In einem heißt es: „Pfefferte auf die Klause, weil er beim Bezahlen der Besichtigungsgebühr um den Betrag von 20 Schilling von Karl Kurz betrogen worden ist.“
Am 2. Oktober 1970 bekommt Kurz eine Postkarte. Es werden ihm ein „Bauchschuss und zwei Dum-Dum-Geschosse in die Knie“angedroht.
Wieneroiter: „Kurz ist zu der Zeit schon sehr beunruhigt und zeitweise nicht mehr ansprechbar.“Die Ermittlungen verlaufen erfolglos. Kurz allerdings verstrickt sich bei Befragungen in Widersprüche. Er gerät in Verdacht, das Schussattentat selbst inszeniert zu haben, „um seiner Popularität einen neuen Schub zu geben“.
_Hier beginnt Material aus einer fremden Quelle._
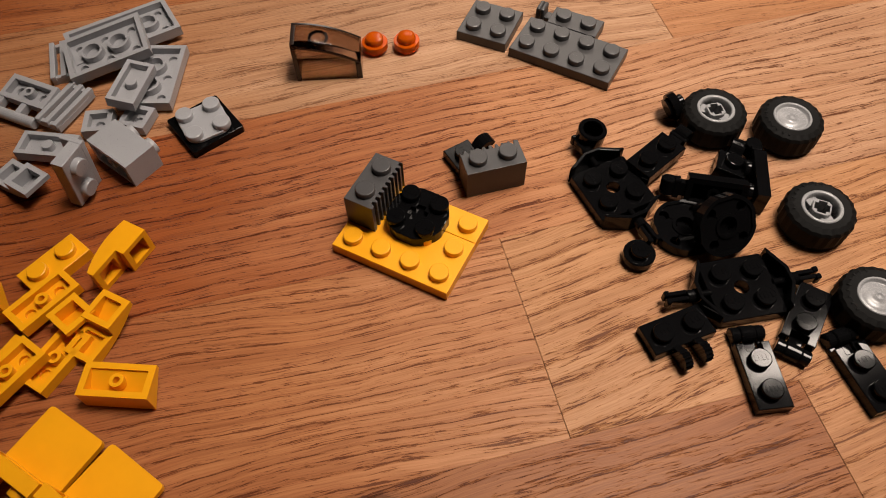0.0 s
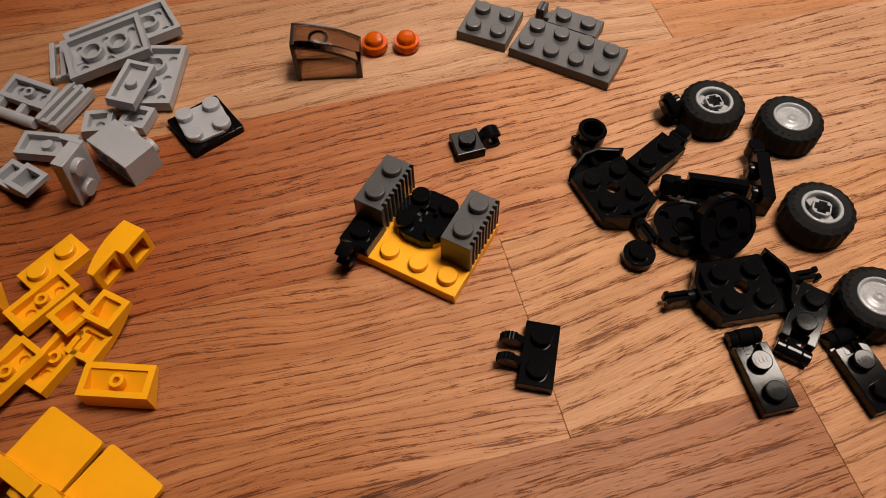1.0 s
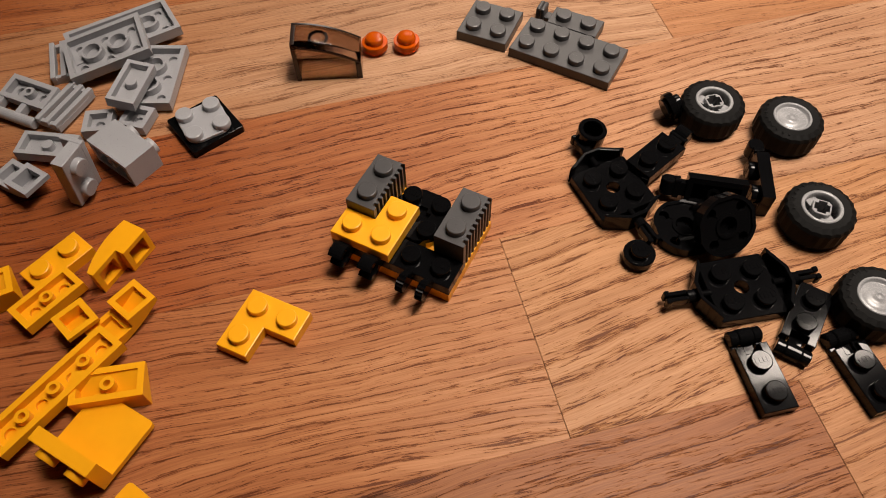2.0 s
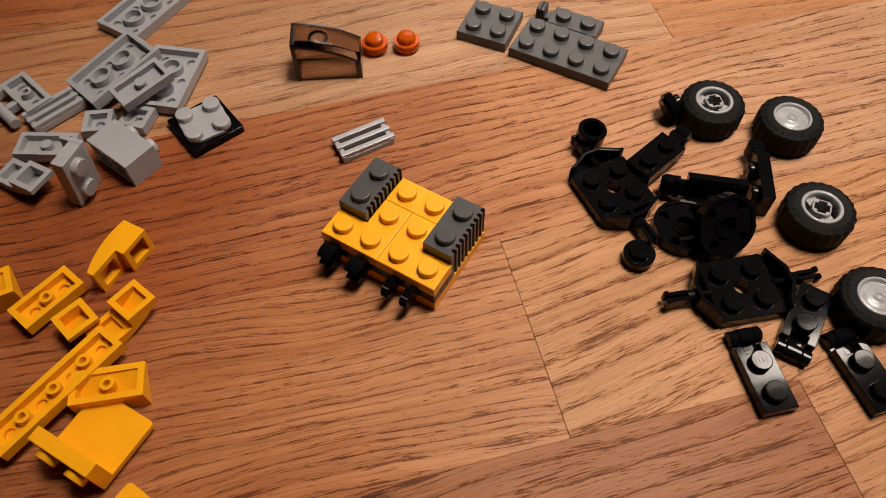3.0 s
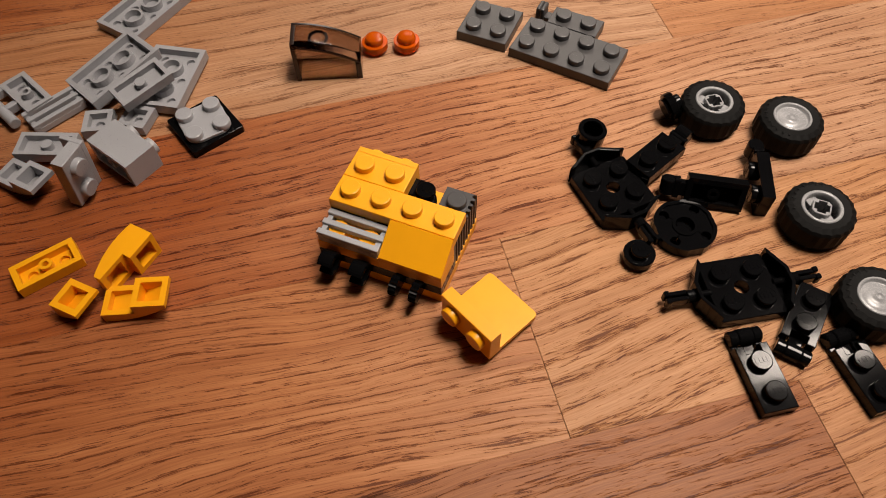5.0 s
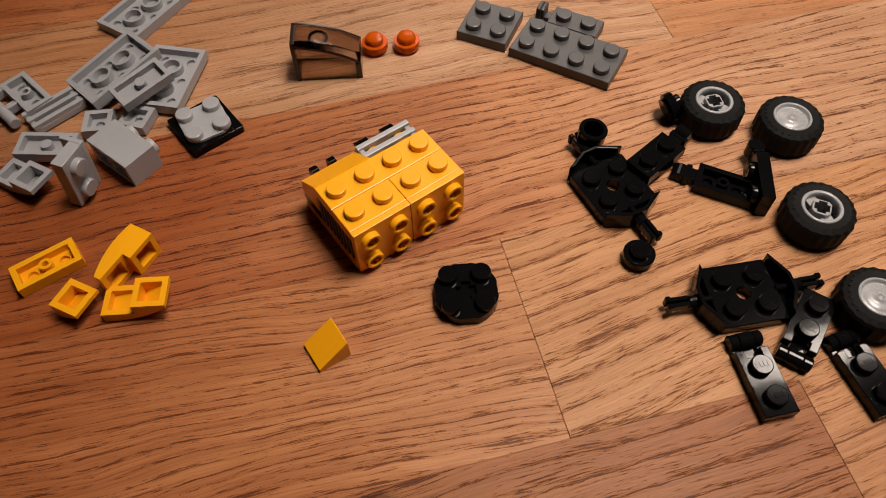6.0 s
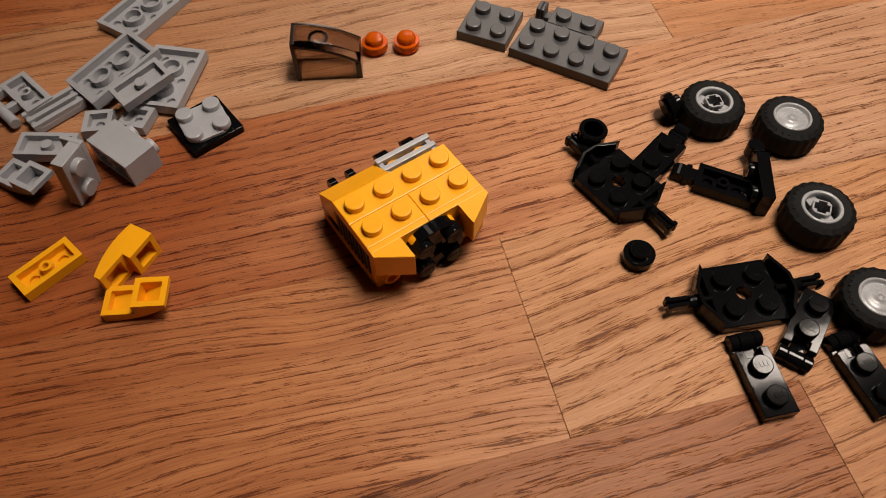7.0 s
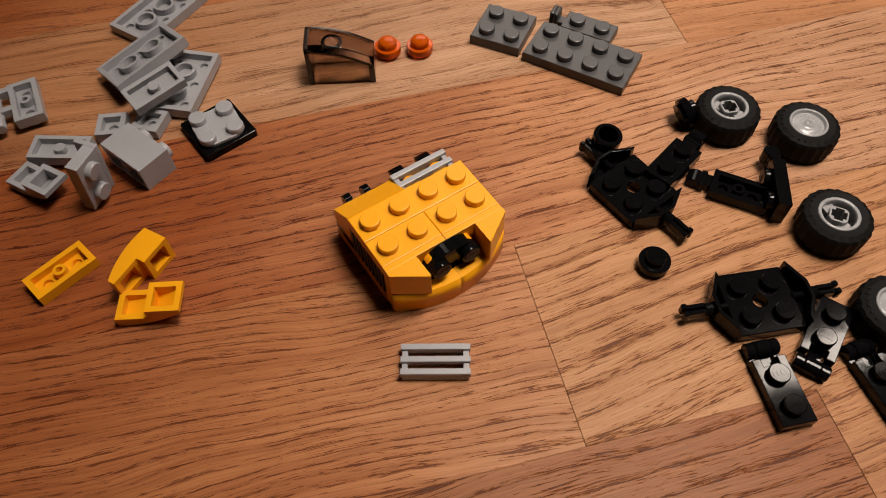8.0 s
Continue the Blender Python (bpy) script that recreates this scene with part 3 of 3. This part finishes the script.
g = round_small("round_plate", "small black round plate lying flat", BLACK)
g.matrix_basis = at_mm(48.2, 94.6, 0)

# ---- things that move: built here, posed in motions() ----
base_long = plate("plate", "yellow two by four plate under the model", 4, 2, YELLOW)
base_strip = plate("plate", "yellow one by four plate under the model", 4, 1, YELLOW)
grille_a = grille_brick("grille_brick", "dark grey fluted brick on a yellow base", DARK, "fluted bricks")
grille_b = grille_brick("grille_brick", "dark grey fluted brick beside the round plate", DARK, "fluted bricks")
round_a = round_plate("round_plate", "black round plate with an axle hole", BLACK, "round plates")
round_b = round_plate("round_plate", "black round plate from the dark pile", BLACK, "round plates")
round_c = round_plate("round_plate", "black round plate lying upside down in the pile", BLACK, "round plates")
clip_a = clip_plate("clip_plate", "small black clip plate on the model's front")
clip_b = clip_plate("clip_plate", "small black clip plate from the pile")
fingers = finger_plate("hinge_plate", "black hinge plate with two ribbed fingers")
corner_a = corner_plate("corner_plate", "yellow corner plate with three studs", YELLOW, "corner plates")
corner_b = corner_plate("corner_plate", "yellow corner plate from the yellow pile", YELLOW, "corner plates")
short_plate = plate("plate", "yellow one by two plate with two studs", 2, 1, YELLOW)
wide_slope = hollow_slope("slope", "smooth yellow two-wide low slope", YELLOW, 2)
grille_tile_a = grille_tile("grille_tile", "light grey slotted grille tile", LIGHT, "grille tiles")
grille_tile_b = grille_tile("grille_tile", "light grey slotted grille tile in the grey pile", LIGHT, "grille tiles")
strip = plate("plate", "yellow one by four plate with four studs", 4, 1, YELLOW)
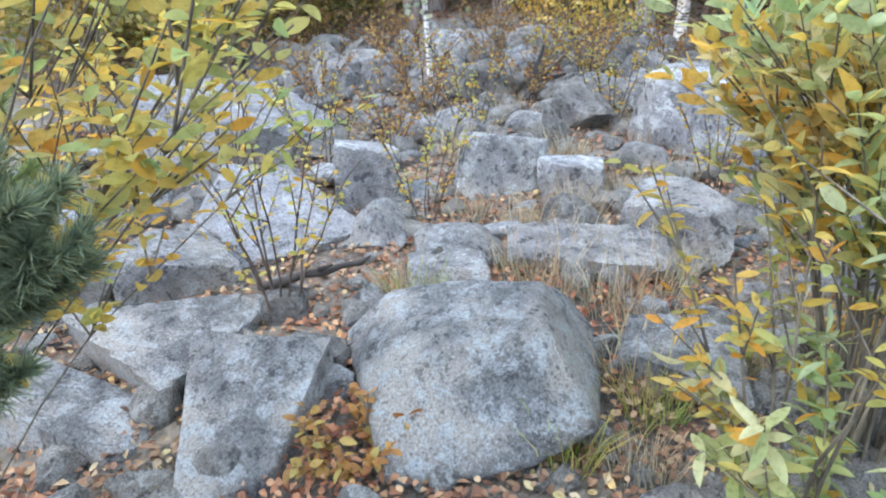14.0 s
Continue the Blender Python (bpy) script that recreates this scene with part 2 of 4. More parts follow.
def rough_bark(name, low, high, crack, from_z=None):
    """Furrowed bark; with from_z the flaky upper trunk takes the second colour above that height."""
    m, nt, bsdf = material(name)
    f = noise_node(nt, 9.0, 6.0, 0.65, (1.6, 1.6, 0.35))
    g = noise_node(nt, 40.0, 3.0, 0.6, (1, 1, 0.5))
    base = low
    if from_z is not None:
        co, sep, mr = nt.nodes.new("ShaderNodeTexCoord"), nt.nodes.new("ShaderNodeSeparateXYZ"), nt.nodes.new("ShaderNodeMapRange")
        nt.links.new(co.outputs["Object"], sep.inputs["Vector"])
        nt.links.new(sep.outputs["Z"], mr.inputs["Value"])
        mr.inputs["From Min"].default_value, mr.inputs["From Max"].default_value = from_z, from_z + 2.5
        base = mix_node(nt, mr.outputs["Result"], low, high)
    else:
        rr = ramp_node(nt, [(0.35, low), (0.65, high)])
        nt.links.new(g.outputs["Fac"], rr.inputs["Fac"])
        base = rr.outputs["Color"]
    r = ramp_node(nt, [(0.38, (0, 0, 0)), (0.52, (1, 1, 1))])
    nt.links.new(f.outputs["Fac"], r.inputs["Fac"])
    col = mix_node(nt, r.outputs["Color"], crack, base)
    nt.links.new(col, bsdf.inputs["Base Color"])
    bsdf.inputs["Roughness"].default_value = 0.9
    bump_node(nt, bsdf, f.outputs["Fac"], 0.8, 0.02)
    return m


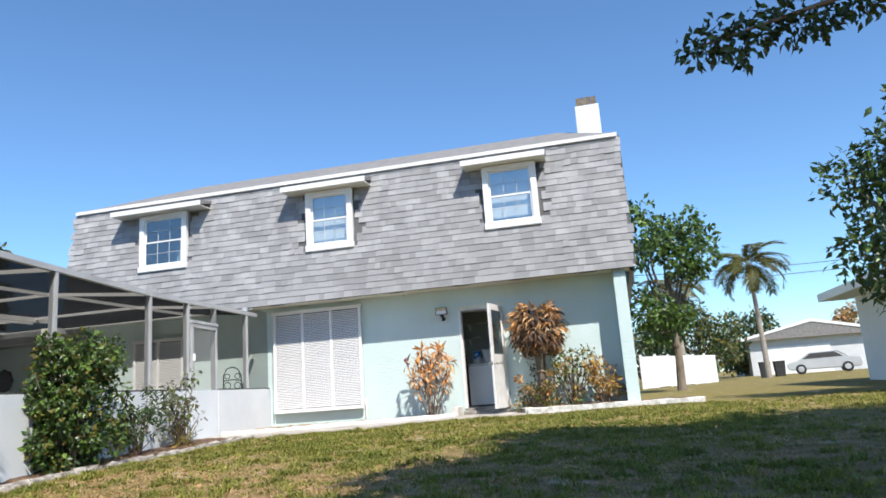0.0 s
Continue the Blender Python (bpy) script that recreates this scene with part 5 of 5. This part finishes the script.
def garage_house():
    h = thing("garage_house", 13.6, 48.0, -0.4, label="grey house with a gabled garage across the street", category="house")
    part("wall", shape((0, 0, 0, 9.5, 8, 3.0)), M["grey_wall"], h)
    part("roof", prism([(-0.7, 2.9), (10.2, 2.9), (10.2, 3.1), (4.75, 4.3), (-0.7, 3.1)], "y", -0.6, 8.6), M["roofing"], h)
    part("gable", prism([(0.2, 3.0), (9.3, 3.0), (4.75, 4.05)], "y", -0.1, -0.005), M["grey_wall"], h)
    part("bargeboard", prism([(-0.7, 2.9), (-0.7, 3.12), (4.75, 4.33), (10.2, 3.12), (10.2, 2.9), (4.75, 4.1)], "y", -0.66, -0.61), M["white"], h)
    door = part("garage_door", shape((1.2, -0.06, 0, 6.0, -0.005, 2.3)), M["white"], h)
    for k in range(4):
        part("panel", shape((1.25, -0.075, 0.06 + 0.56 * k, 5.95, -0.061, 0.58 + 0.56 * k)), M["white"], door)


garage_house()


def parked_car():
    c = thing("parked_car", 16.4, 38.0, ground_z(16.4, 38), -12, "silver sedan parked by the garage", "car")
    body = prism([(-2.2, 0.35), (-2.25, 0.75), (-1.5, 0.92), (-0.8, 1.40), (0.75, 1.42), (1.4, 1.0), (2.15, 0.9), (2.25, 0.55), (2.15, 0.3), (-2.1, 0.28)], "y", -0.85, 0.85)
    bmesh.ops.bevel(body, geom=body.edges[:], offset=0.06, segments=2, affect="EDGES", clamp_overlap=True)
    part("body", body, M["car"], c, smooth=False)
    for s in (1, -1):
        part("side_window", prism([(-1.25, 0.98), (-0.75, 1.33), (0.70, 1.35), (1.15, 1.02)], "y", s * 0.855 - 0.004, s * 0.855 + 0.004), M["dark_room"], c)
        for x in (-1.4, 1.35):
            w = lathe([(0.2, 0), (0.32, 0.02), (0.33, 0.18), (0.2, 0.2)], 18)
            w.transform(Matrix.Translation((x, s * 0.80 - 0.1, 0.33)) @ Matrix.Rotation(math.pi / 2, 4, "X") @ Matrix.Translation((0, 0, -0.2)))
            wh = part("wheel", w, M["rubber"], c)
            rm = lathe([(0.19, 0), (0.17, 0.02)], 14)
            rm.transform(Matrix.Translation((x, s * 0.93, 0.33)) @ Matrix.Rotation(s * -math.pi / 2, 4, "X"))
            part("rim", rm, M["alu"], wh)
    part("windscreen", prism([(1.36, 1.03), (0.80, 1.40), (0.83, 1.42), (1.42, 1.05)], "y", -0.7, 0.7), M["dark_room"], c)
    for y in (-0.6, 0.6):
        part("headlight", shape((2.2, y - 0.18, 0.62, 2.27, y + 0.18, 0.76)), M["lampglass"], c)


parked_car()


def low_utility(x, y):
    b = thing("rubbish_bin", x, y, ground_z(x, y), label="dark wheeled rubbish bin on the lawn edge", category="bin")
    part("body", prism([(-0.25, 0), (0.25, 0), (0.3, 0.9), (-0.3, 0.9)], "y", -0.28, 0.28), M["rubber"], b)
    part("lid", shape((-0.32, -0.3, 0.901, 0.32, 0.3, 0.96), bevel=0.01), M["rubber"], b)


low_utility(11.9, 33.5)
low_utility(12.8, 33.8)


def fence(name, a, b, h, n, label):
    f = thing(name, label=label, category="fence", kind="structure")
    a, b = Vector((*a, 0)), Vector((*b, 0))
    for i in range(n):
        p, q = a.lerp(b, i / n), a.lerp(b, (i + 1) / n)
        z = ground_z(p.x, p.y)
        bm = bmesh.new()
        bar(bm, (p.x, p.y, z + h / 2), (q.x, q.y, z + h / 2), 0.04, h - 0.06)
        part("panel", bm, M["white"], f)
        part("post", shape((p.x - 0.06, p.y - 0.06, z - 0.2, p.x + 0.06, p.y + 0.06, z + h + 0.06)), M["white"], f)


fence("fence_east", (4.1, 19.0), (8.2, 26.5), 1.5, 6, "white panel fence beside the house")
fence("fence_west", (-23.0, -16.0), (-23.0, 9.0), 1.7, 12, "white panel fence beyond the pool cage")


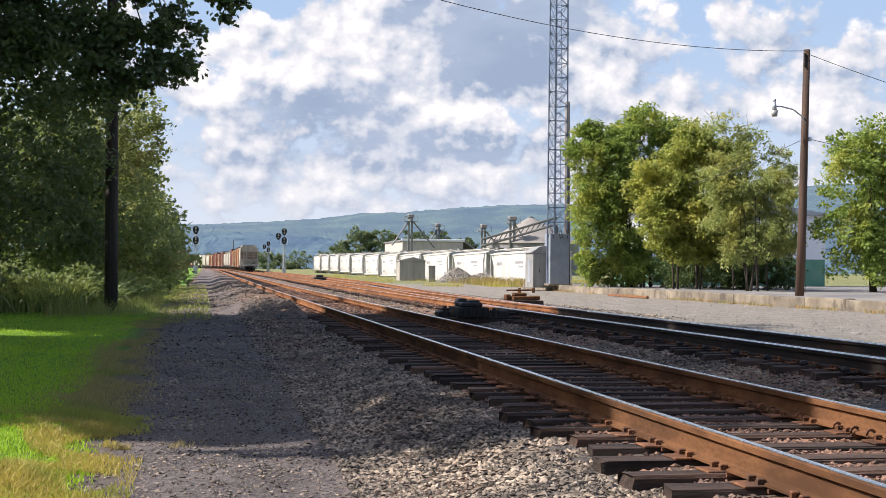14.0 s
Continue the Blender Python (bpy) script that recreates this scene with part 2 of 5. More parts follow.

Am 15. Oktober 1970 erscheint Karl Kurz bei der Kriminalabteilung des Landesgendarmeriekommandos. Unaufgefordert. Er bezichtigt sich selbst der Tat. Wieneroiter: „In seiner Verzweiflung denkt er, ein Geständnis kann die ganze Sache zu einem Ende bringen.“Er kündigt an, zurück in die Steiermark zu übersiedeln. Den Bart rasiert sich der Einsiedler ab. „Er verlässt Saalfelden als gebrochener Mann.“
Kurz wird am 11. November 1970 tot neben den Bahngeleisen in Raach aufgefunden. „Da er mehrere Abschiedsbriefe bei sich hat, geht man davon aus, dass er sich aus dem fahrenden Zug gestürzt hat.“
Auch nach dem Tod von Karl Kurz treffen bei der Gendarmerie Saalfelden anonyme Drohbriefe ein. „In einem steht, Kurz sei unschuldig verdächtigt worden. Als Beweis für die Richtigkeit der Angaben hinterlegt der Unbekannte in einem Opferstock der Einsiedelei-Kapelle acht Projektile. Sie werden am 7. Oktober 1972 gefunden.“Durch intensive Erhebungen in einem anderen Kriminalfall „kommt Bezirksinspektor Josef Eberharter auf die Spur eines in Maishofen wohnhaften Mannes.“Es stellt sich heraus, dass sich auch er seinerzeit als Eremit beworben hat. „Wegen seines kriminellen Vorlebens wurde er aber abgewiesen.“
Schriftvergleiche und das Gutachten eines Experten belegen eindeutig: „Die Briefe stammen vom Verdächtigen aus Maishofen. Bei seiner Vernehmung am 31. Jänner 1977 gibt er zu, die Drohbriefe geschrieben zu haben. Er gesteht auch, dass er am 27. September 1970 mehrere Pistolenschüsse auf die Türe der Einsiedelei abfeuerte. Er habe damit seine Wut gegen Kurz abreagiert.“Der Mann starb 1980.